Shock: Which episodes do you consider the horror episodes?
Del Toro: Well, we have a bigger action one in 8. There’s a very strong horror opening on 6. There is a really, really creepy storyline with the lady lawyer that continues to develop until that story ends. I find it pure horror, but that goes through the episodes. We intercut to her a couple of times.
Shock: Is Pacific Rim 2 only happening because Legendary moved to Universal?
Del Toro: No, when we finished the first one, we said, “Well, we could go here or there.” At some point, Thomas [Tull] and I met and we said, “You know what, it took such an effort to create the world, we would like to continue.” When Legendary moved, they moved with that property. Thomas took it with him, so it’s a fortunate coincidence of events but we started talking about it before they made the move.
Shock: Do you know if Warner Bros. would have passed?
Del Toro: I have no idea. That’s complete speculation.
Shock: Are you going to go to the Kaiju world in the sequel?
Del Toro: I will not answer that. I take the fifth.
Shock: But I’m asking the right questions?

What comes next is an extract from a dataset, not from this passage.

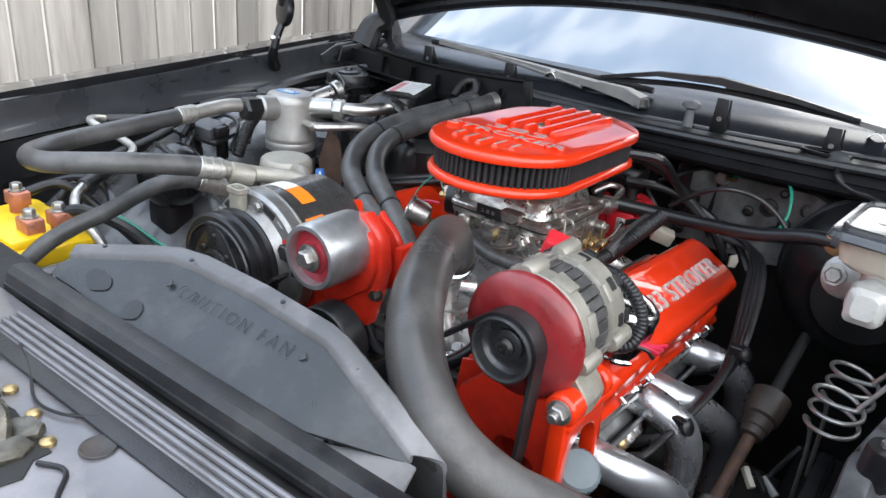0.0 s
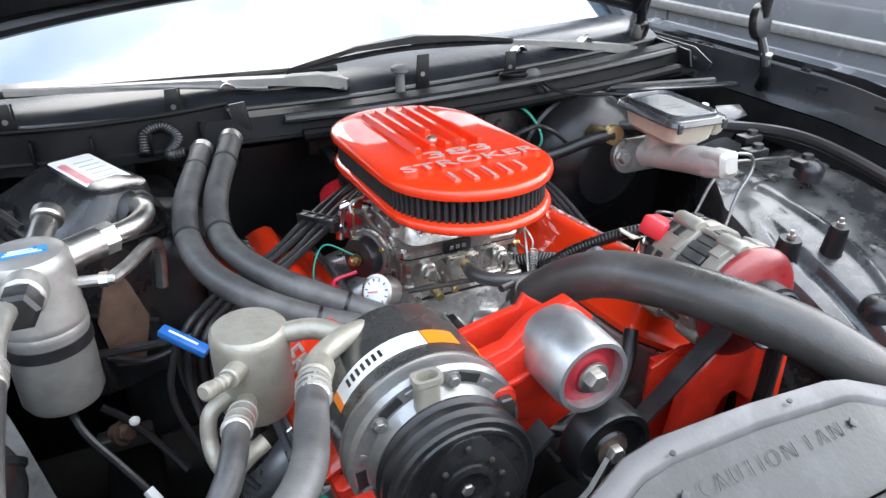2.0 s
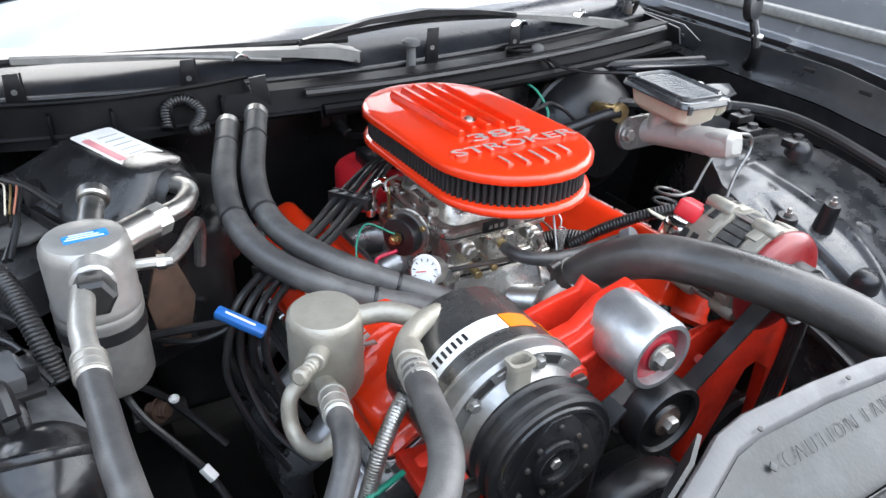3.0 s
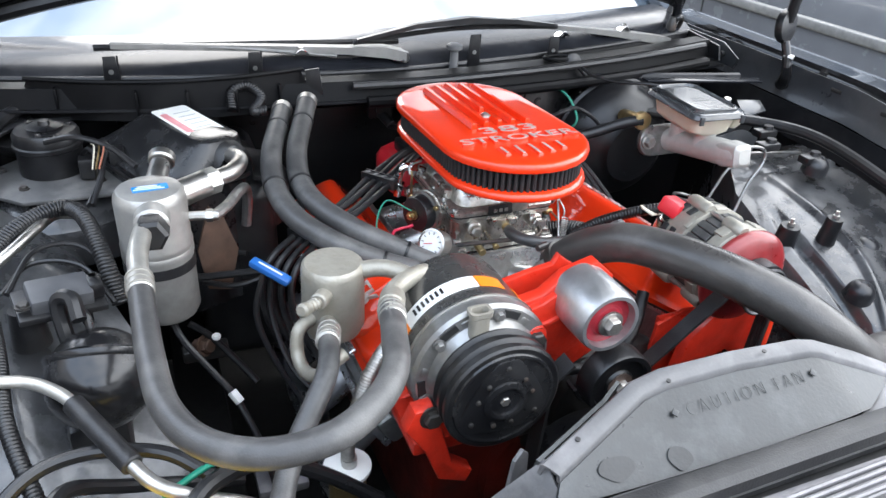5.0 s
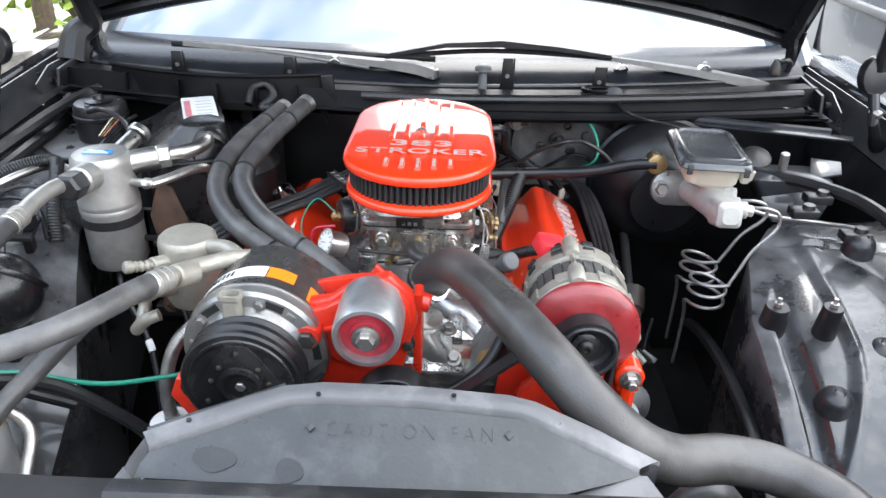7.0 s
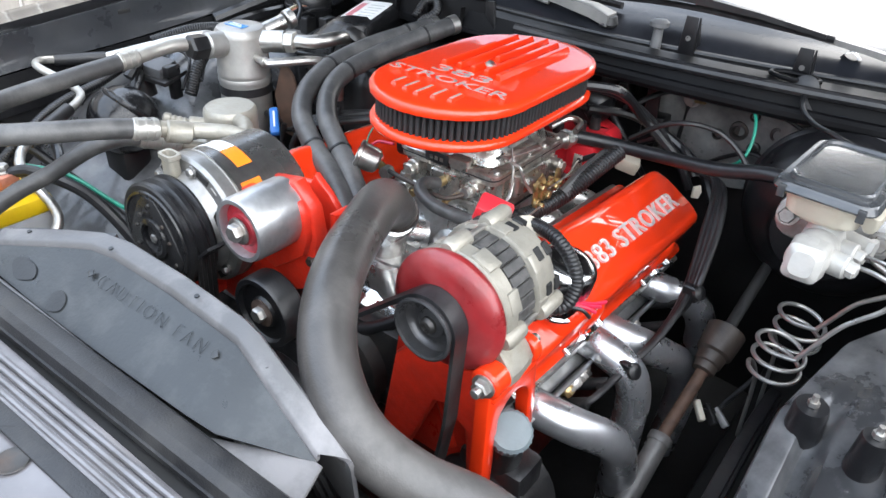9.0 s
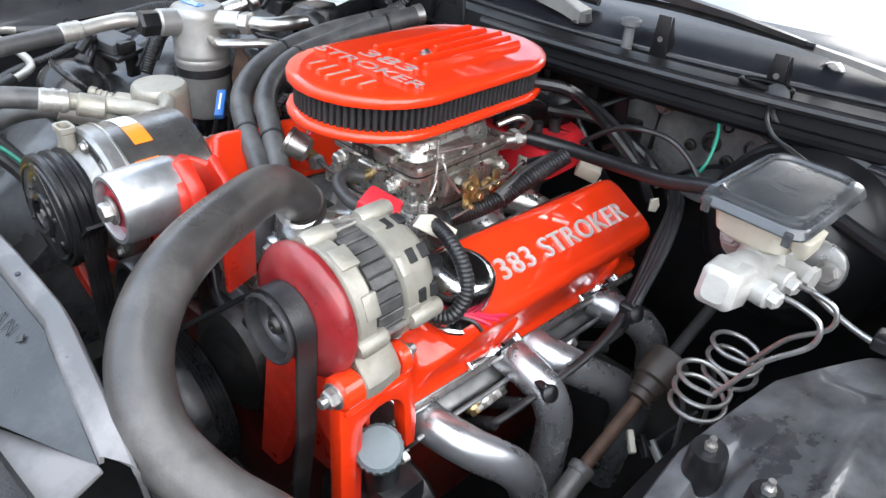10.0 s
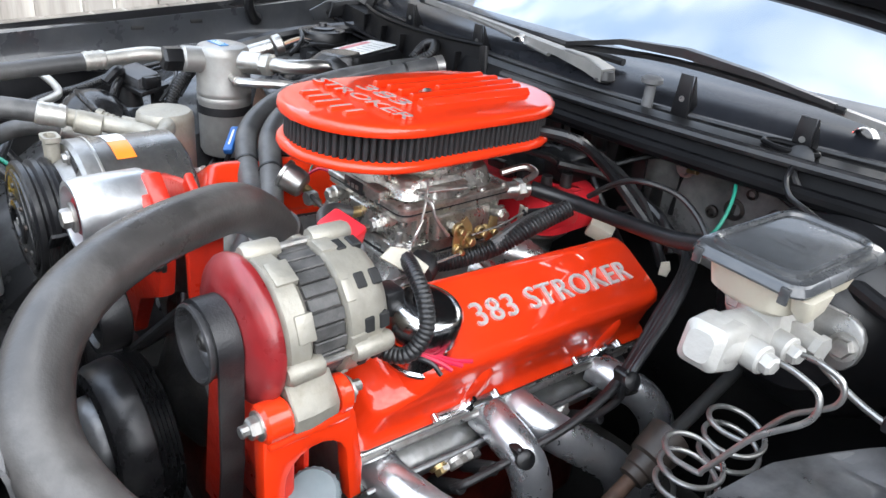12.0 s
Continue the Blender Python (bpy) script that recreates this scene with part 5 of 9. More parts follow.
# throttle linkage on the driver's side
lk = part("throttle_lever", plate([(-0.012, -0.020), (0.008, -0.022), (0.016, -0.006), (0.013, 0.014), (0.004, 0.026), (-0.008, 0.020), (-0.014, 0.002)], 0.0025, axes((0.100, -0.016, 0.862), (0, 1, 0), (0, 0, 1)), 0.0006), BRASS, cb, "gold-plated throttle linkage")
for yy, z, r in ((-0.026, 0.876, 0.0085), (-0.010, 0.860, 0.0100), (0.008, 0.866, 0.0080), (-0.024, 0.850, 0.0065)):
    part("bush", merge(lathe([(r, 0), (r, 0.004), (r * 0.75, 0.005), (r * 0.55, 0.002)], (0.1025, yy, z), (1, 0, 0), 18), rod((0.098, yy, z), (0.114, yy, z), 0.0032, 10), hexbolt((0.1105, yy, z), (1, 0, 0), r * 0.55, 0.004, False)), BRASS, lk)
part("secondary_lever", plate([(-0.008, -0.014), (0.010, -0.010), (0.008, 0.014), (-0.004, 0.018)], 0.0025, axes((0.098, 0.032, 0.862), (0, 1, 0), (0, 0, 1)), 0.0006), BRASS, cb)
part("lever_stop", rod((0.088, 0.032, 0.860), (0.108, 0.032, 0.860), 0.0045, 10), BRASS, cb)
part("cable_bracket", merge(plate([(0, 0), (0.055, 0.004), (0.055, 0.012), (0, 0.010)], 0.002, axes((0.094, 0.030, 0.842), (0.1, 1, 0), (0, 0, 1)), 0.0004), plate([(0, 0), (0.016, 0), (0.014, 0.036), (0.002, 0.036)], 0.002, axes((0.094, 0.082, 0.846), (1, 0.1, 0), (0, 0, 1)), 0.0004)), CARB, cb)
part("throttle_cable", tube([(0.110, -0.010, 0.868), (0.112, 0.04, 0.872), (0.104, 0.085, 0.874), (0.118, 0.14, 0.872)], 0.0013, 8, 4), STEEL, cb)
part("cable_end", rod((0.104, 0.080, 0.874), (0.112, 0.112, 0.873), 0.0042, 10), BLACKPL, cb)
part("pump_rod", tube([(0.082, -0.060, 0.914), (0.096, -0.062, 0.912), (0.101, -0.058, 0.895), (0.104, -0.040, 0.872)], 0.0020, 8, 4), STEEL, cb)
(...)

Del Toro: You’re asking the right questions but not necessarily the way you think. If you think are we invading their world, we’re not, but we’re showing more of that world.
Shock: You got to make your big haunted house movie with Crimson Peak. Did you have to make any compromises to get it done?

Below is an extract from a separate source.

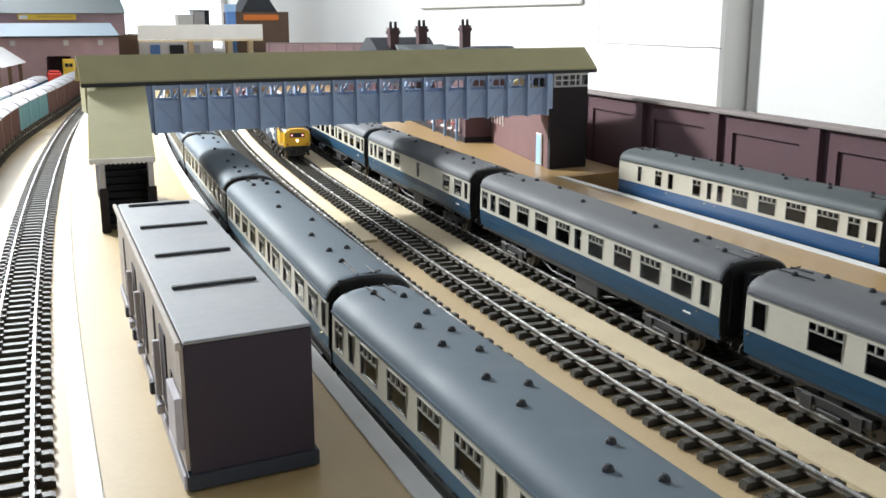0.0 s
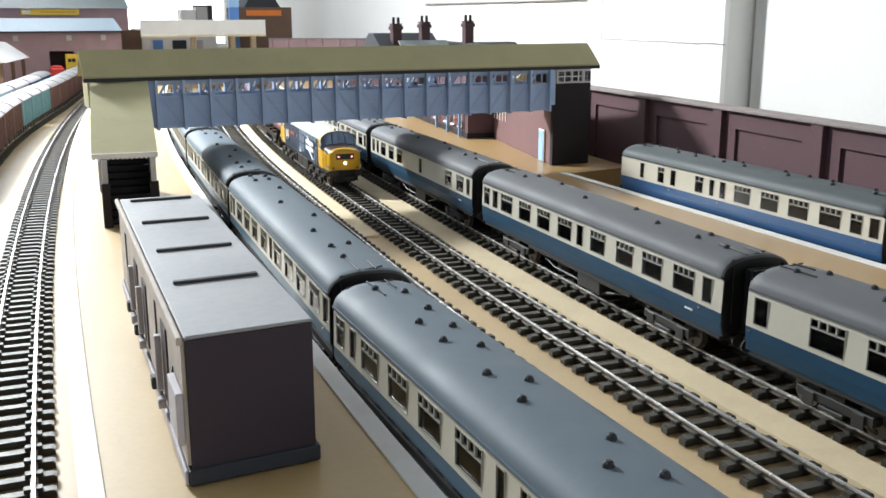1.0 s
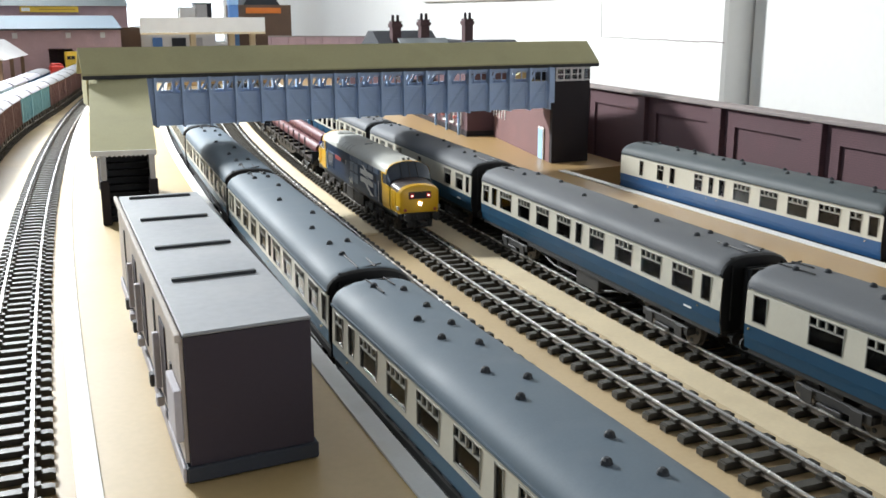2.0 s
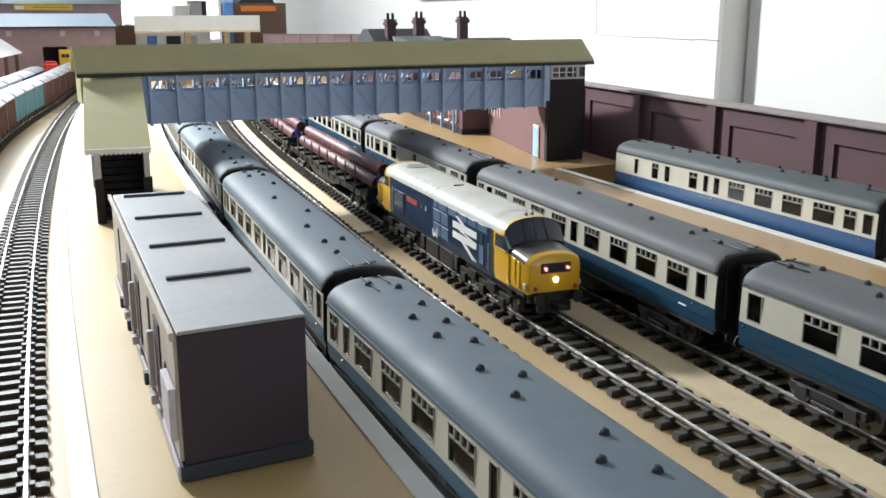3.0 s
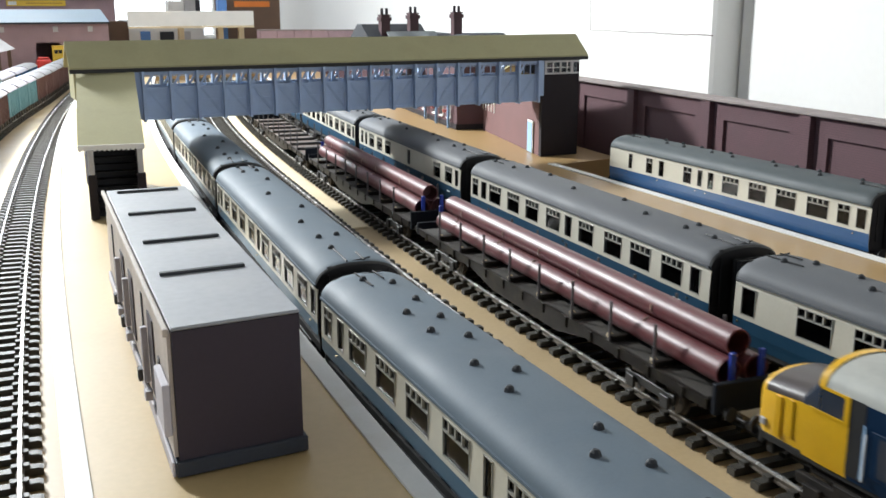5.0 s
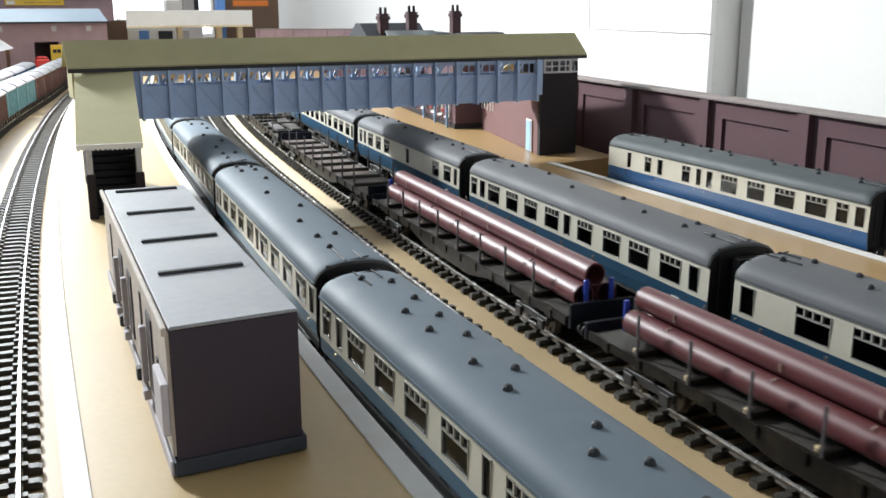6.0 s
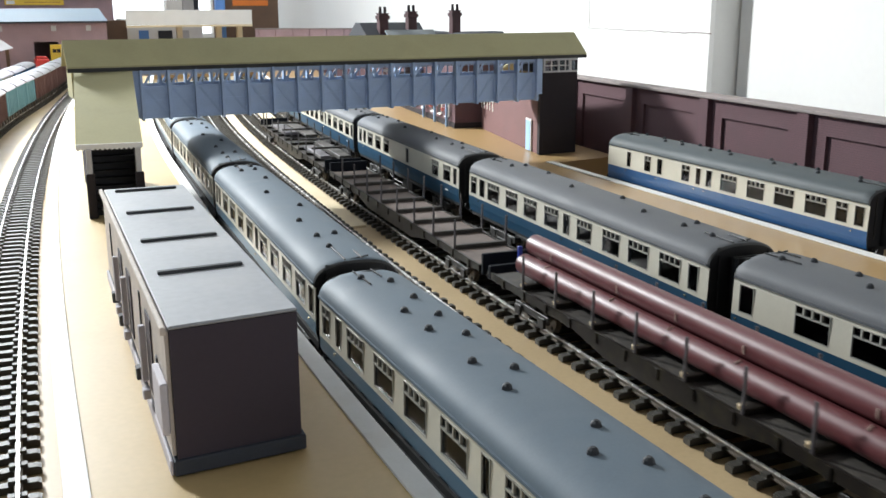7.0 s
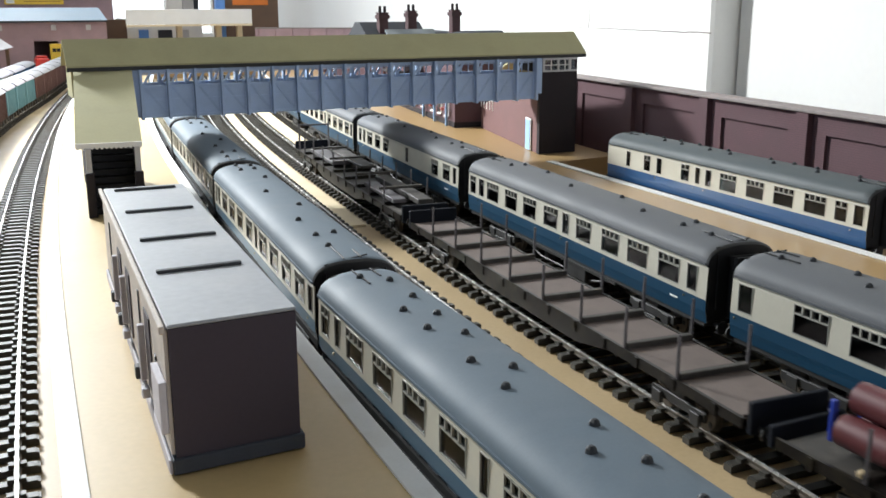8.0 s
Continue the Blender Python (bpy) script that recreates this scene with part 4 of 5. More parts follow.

Del Toro: No, so far everything’s good. It’s been one of the great experiences shooting Crimson Peak, knock on wood. Legendary saw it last week, Universal sees it this week.
Shock: Whether it’s Crimson Peak or The Strain, do you have to be very technical about how you shoot horror? You have to be on this mark for the lighting here to be the misdirect here?
Del Toro: Correct. Yes, especially there’s a particular sequence in Crimson that I’m very, very proud of. It’s a killing and I use misdirection a little bit. It’s all playing to what the audience thinks is going to happen and then you do something different. But I think that you can do it through a skillful staging on camera or you can do it through humor with Neil Diamond in the pilot. I guess to counterpoint and misdirect a little bit.